In a future where criminals are arrested before the crime occurs (setting – time), a despondent cop struggles on the lam (setting – place) to prove his innocence for a murder he has not yet committed.

This logline for Minority Report illustrates how a science fiction novel carries its setting. It devotes the entire first clause to a) telling us this novel takes place in the future, and b) explaining the part of the world that has the biggest impact on the plot (criminals being arrested before the crime occurs).

Actions

No doubt your hookline will include one or more actions by the protagonist, and maybe even by the antagonist. These actions should be aggressive, not passive. No one wants to read about a passive hero (Or villain, for that matter. How exactly can one be a passive villain anyway?). Make the actions very specific, not general, preferably using actual plot points, and as always, use vibrant verbs and few adverbs.

A professional gunslinger organizes a unique posse (protagonist specific action) that struggles (protagonist evocative action) to save a Mexican town from a murderous group of banditos.

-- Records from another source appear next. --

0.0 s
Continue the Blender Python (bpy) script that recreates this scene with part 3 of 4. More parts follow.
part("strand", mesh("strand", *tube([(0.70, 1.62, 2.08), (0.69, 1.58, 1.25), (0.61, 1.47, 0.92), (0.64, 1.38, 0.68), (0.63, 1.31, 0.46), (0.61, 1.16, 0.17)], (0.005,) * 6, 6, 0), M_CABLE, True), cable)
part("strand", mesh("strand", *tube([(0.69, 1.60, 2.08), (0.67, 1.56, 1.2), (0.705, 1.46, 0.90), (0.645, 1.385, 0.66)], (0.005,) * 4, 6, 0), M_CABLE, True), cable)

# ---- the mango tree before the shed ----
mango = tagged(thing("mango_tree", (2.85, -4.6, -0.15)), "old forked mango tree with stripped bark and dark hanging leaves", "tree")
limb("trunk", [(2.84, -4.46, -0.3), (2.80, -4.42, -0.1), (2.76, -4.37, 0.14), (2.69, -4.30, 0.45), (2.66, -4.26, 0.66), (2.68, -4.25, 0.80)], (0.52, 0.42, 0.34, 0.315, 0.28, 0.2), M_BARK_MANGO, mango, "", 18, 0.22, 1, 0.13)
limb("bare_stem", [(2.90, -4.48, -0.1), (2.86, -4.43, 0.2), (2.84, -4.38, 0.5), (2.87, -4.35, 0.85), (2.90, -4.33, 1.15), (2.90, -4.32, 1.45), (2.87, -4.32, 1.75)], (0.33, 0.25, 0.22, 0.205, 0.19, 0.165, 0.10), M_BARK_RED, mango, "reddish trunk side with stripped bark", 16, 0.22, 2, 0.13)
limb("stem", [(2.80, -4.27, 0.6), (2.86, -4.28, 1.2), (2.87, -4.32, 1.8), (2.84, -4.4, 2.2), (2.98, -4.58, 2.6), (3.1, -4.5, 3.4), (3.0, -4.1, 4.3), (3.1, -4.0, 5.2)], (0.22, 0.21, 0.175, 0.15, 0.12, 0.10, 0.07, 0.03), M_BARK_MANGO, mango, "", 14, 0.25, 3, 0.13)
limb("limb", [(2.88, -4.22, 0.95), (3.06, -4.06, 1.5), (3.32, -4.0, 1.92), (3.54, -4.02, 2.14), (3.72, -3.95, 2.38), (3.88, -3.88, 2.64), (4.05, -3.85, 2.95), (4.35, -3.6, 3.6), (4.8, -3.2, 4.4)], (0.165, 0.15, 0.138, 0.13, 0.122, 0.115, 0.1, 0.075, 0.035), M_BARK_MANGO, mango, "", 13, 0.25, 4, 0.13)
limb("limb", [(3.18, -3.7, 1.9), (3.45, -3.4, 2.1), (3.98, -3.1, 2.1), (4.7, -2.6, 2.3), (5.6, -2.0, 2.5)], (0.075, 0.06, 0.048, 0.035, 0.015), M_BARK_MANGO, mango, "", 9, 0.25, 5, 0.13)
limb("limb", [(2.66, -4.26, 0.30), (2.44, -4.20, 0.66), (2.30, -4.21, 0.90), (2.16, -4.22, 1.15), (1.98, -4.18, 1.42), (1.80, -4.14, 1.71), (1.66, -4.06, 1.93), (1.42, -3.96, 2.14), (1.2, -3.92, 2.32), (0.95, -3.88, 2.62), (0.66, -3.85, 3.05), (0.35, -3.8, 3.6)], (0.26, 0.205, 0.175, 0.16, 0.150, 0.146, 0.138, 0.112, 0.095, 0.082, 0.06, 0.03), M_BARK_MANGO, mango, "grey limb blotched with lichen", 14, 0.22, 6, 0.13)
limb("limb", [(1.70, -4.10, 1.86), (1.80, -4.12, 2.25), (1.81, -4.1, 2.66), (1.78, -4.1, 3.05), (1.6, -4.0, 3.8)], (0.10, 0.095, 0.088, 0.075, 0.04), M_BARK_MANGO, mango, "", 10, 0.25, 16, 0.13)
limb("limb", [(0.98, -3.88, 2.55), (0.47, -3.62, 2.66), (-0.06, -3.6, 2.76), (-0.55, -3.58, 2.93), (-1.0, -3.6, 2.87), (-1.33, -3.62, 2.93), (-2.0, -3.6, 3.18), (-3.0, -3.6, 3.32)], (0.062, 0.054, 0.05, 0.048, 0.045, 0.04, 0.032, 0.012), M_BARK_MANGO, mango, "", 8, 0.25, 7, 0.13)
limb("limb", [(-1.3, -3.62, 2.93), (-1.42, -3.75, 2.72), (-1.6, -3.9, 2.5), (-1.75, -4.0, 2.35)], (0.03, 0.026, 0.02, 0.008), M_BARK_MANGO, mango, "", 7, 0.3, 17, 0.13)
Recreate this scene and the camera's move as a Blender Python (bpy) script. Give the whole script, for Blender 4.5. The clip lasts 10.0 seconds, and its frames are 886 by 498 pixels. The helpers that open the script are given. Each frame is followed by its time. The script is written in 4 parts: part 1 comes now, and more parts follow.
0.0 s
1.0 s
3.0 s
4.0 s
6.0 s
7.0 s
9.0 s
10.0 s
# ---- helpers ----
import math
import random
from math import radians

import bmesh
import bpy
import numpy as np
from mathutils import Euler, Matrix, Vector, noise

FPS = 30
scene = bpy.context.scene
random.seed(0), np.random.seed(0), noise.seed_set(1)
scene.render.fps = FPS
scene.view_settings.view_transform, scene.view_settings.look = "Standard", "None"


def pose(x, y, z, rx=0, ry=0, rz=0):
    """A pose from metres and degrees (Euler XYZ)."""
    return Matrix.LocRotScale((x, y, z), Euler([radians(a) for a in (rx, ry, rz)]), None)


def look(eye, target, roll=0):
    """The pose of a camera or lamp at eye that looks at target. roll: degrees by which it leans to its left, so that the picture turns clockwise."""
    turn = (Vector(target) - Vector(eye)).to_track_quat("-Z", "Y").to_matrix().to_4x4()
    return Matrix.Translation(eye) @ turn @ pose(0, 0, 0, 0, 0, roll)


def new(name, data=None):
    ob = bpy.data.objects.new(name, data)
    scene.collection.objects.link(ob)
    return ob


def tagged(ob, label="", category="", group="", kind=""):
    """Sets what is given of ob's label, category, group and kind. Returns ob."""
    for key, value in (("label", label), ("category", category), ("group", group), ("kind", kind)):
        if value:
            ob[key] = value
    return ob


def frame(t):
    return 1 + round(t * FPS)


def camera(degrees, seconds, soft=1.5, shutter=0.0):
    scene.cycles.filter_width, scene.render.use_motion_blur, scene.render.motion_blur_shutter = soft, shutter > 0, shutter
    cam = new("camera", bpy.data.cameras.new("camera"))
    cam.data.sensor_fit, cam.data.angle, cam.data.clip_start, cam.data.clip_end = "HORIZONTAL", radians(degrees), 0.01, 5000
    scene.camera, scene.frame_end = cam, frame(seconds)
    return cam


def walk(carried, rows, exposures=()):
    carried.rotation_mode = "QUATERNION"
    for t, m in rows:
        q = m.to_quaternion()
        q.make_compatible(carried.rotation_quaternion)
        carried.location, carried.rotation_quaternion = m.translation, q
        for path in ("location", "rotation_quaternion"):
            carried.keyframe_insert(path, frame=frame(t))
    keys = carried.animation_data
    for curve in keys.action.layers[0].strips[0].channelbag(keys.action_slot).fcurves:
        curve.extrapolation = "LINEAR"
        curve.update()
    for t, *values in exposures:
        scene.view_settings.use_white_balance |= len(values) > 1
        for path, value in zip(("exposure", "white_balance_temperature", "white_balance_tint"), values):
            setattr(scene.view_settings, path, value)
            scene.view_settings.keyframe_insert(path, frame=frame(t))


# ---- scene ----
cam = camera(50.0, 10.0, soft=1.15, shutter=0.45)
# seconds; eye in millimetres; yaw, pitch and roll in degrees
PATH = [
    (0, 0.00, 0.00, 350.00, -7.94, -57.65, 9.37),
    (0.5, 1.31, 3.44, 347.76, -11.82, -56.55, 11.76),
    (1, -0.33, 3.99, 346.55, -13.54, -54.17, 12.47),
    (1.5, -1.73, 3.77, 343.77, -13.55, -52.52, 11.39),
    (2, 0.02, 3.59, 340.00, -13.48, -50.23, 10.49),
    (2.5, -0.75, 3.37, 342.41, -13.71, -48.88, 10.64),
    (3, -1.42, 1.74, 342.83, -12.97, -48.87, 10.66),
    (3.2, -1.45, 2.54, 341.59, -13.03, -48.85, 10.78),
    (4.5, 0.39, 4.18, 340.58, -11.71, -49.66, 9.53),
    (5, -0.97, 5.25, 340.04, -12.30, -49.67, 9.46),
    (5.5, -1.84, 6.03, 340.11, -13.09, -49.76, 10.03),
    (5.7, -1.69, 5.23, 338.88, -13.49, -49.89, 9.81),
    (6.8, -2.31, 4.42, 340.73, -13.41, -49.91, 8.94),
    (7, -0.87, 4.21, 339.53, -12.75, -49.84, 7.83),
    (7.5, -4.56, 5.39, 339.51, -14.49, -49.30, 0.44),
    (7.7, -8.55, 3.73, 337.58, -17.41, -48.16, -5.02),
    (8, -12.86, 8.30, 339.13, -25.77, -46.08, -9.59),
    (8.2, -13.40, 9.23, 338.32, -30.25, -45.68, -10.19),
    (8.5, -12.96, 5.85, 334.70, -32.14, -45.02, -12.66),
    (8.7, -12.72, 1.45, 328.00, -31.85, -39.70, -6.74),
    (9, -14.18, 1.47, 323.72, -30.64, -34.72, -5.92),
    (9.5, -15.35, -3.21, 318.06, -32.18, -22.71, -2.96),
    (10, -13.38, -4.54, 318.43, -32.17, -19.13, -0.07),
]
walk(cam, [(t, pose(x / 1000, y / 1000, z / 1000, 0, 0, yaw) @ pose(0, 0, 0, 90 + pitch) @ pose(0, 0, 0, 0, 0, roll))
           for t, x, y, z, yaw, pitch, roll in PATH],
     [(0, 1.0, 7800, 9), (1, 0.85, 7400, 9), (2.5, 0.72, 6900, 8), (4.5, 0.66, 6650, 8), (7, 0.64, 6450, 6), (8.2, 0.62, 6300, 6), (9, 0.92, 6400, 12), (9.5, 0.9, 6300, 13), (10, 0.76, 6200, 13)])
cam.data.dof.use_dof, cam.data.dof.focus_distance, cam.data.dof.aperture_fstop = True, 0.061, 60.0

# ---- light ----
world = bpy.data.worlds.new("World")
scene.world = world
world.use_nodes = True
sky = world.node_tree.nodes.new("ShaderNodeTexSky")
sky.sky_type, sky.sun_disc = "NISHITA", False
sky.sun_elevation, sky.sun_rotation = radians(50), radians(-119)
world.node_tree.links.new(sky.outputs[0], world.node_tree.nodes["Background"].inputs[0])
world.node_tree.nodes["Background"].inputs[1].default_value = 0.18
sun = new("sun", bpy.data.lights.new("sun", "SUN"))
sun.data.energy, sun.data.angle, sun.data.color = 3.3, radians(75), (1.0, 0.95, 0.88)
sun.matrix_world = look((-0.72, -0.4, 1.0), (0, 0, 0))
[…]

Notice that while “struggles” is not a specific plot point, it nevertheless evokes a strong sense of both physical and mental action, and is offset by the specific action (organizes a unique posse).

A genius orphan races to find a cure (protagonist actions) for his brain-damaged sister before her makeshift life support system fails.

“Races to find a cure” is actually a fairly general action, but if the novel is about the boy trying one thing after another, this more accurately reflects the plot line than just one of those attempts.

Showing Mood

Consider the following two loglines from the same movie.

Transported to a surreal landscape, a young girl kills the first woman she meets, then teams up with three complete strangers to do it again.

After a twister transports a lonely Kansas farm girl to a magical land, she sets out on a dangerous journey to find a wizard with the power to send her home.

Try to echo your novel’s tone. If your novel is comedic, throw a bit of wit in your hookline. If it’s a lighthearted adventure, give it a childish fantastical feel. If it lays bare grim reality, portray the attitude in it. You shouldn’t worry over trying to include your novel’s tone too much, but never, ever, mix moods. (For those of you who are wondering, Wikipedia attributes the first, rather twisted logline of The Wizard of Oz to “Richard Polito of the Marin Independent Journal, who writes humorously sarcastic briefs for the paper’s daily TV listings.”)

I have a weakness for hooklines. It is hard to condense my novel into a single sentence, but it would be extremely useful, not only so I could write a decent query, but so I could have an answer when someone asks me what my novel is about. So far I either mumble, “it’s science fiction,” or I prattle on for three minutes.

Do you have any hooklines for your novel? Any other tips on how to write a hookline?